• _Written request_
Gather all lines with the word "part" in them.

• _Collected material_

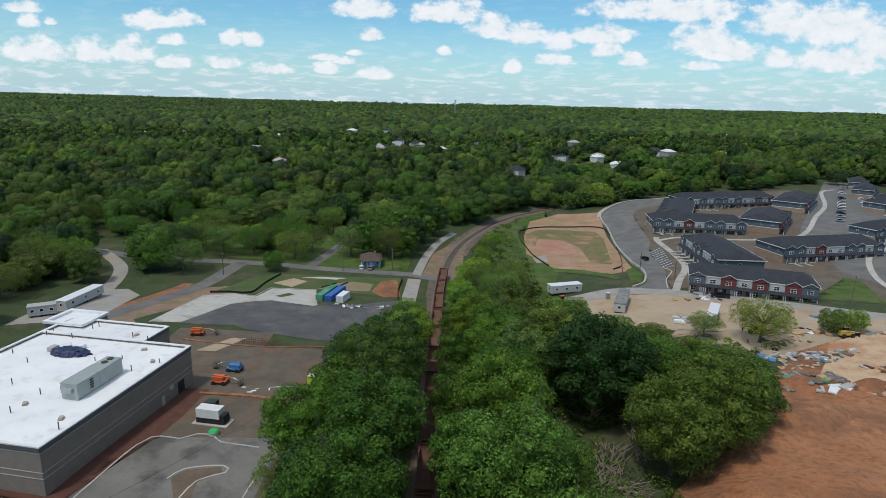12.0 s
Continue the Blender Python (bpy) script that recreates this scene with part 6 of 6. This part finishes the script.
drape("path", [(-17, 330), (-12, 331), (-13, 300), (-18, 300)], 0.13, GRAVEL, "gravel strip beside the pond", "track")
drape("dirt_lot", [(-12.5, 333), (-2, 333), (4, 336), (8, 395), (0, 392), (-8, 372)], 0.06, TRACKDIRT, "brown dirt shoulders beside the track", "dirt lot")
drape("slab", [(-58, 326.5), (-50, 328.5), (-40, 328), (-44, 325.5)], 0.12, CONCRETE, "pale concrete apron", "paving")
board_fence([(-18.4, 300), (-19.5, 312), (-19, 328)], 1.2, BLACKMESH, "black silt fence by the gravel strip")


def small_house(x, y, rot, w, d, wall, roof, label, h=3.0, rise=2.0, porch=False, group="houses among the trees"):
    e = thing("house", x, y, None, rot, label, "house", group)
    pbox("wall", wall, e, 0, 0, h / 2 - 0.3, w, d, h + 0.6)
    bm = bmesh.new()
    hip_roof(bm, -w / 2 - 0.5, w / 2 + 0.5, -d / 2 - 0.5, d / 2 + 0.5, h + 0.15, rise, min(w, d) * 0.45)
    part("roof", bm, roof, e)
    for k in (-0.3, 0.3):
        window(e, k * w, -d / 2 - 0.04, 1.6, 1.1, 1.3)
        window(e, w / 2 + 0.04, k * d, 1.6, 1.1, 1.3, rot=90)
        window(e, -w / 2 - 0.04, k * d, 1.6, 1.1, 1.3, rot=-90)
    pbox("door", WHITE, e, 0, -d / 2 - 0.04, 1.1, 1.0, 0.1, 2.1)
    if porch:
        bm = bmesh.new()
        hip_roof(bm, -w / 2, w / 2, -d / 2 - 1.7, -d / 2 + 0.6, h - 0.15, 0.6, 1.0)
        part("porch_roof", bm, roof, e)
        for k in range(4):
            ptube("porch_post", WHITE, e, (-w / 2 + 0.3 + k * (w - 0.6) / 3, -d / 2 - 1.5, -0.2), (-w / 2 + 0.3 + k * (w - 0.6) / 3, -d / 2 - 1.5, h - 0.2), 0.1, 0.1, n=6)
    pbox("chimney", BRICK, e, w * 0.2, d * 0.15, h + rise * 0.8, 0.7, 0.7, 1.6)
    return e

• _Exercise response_
Continue the Blender Python (bpy) script that recreates this scene with part 6 of 6. This part finishes the script.
    part("roof", bm, roof, e)
        part("porch_roof", bm, roof, e)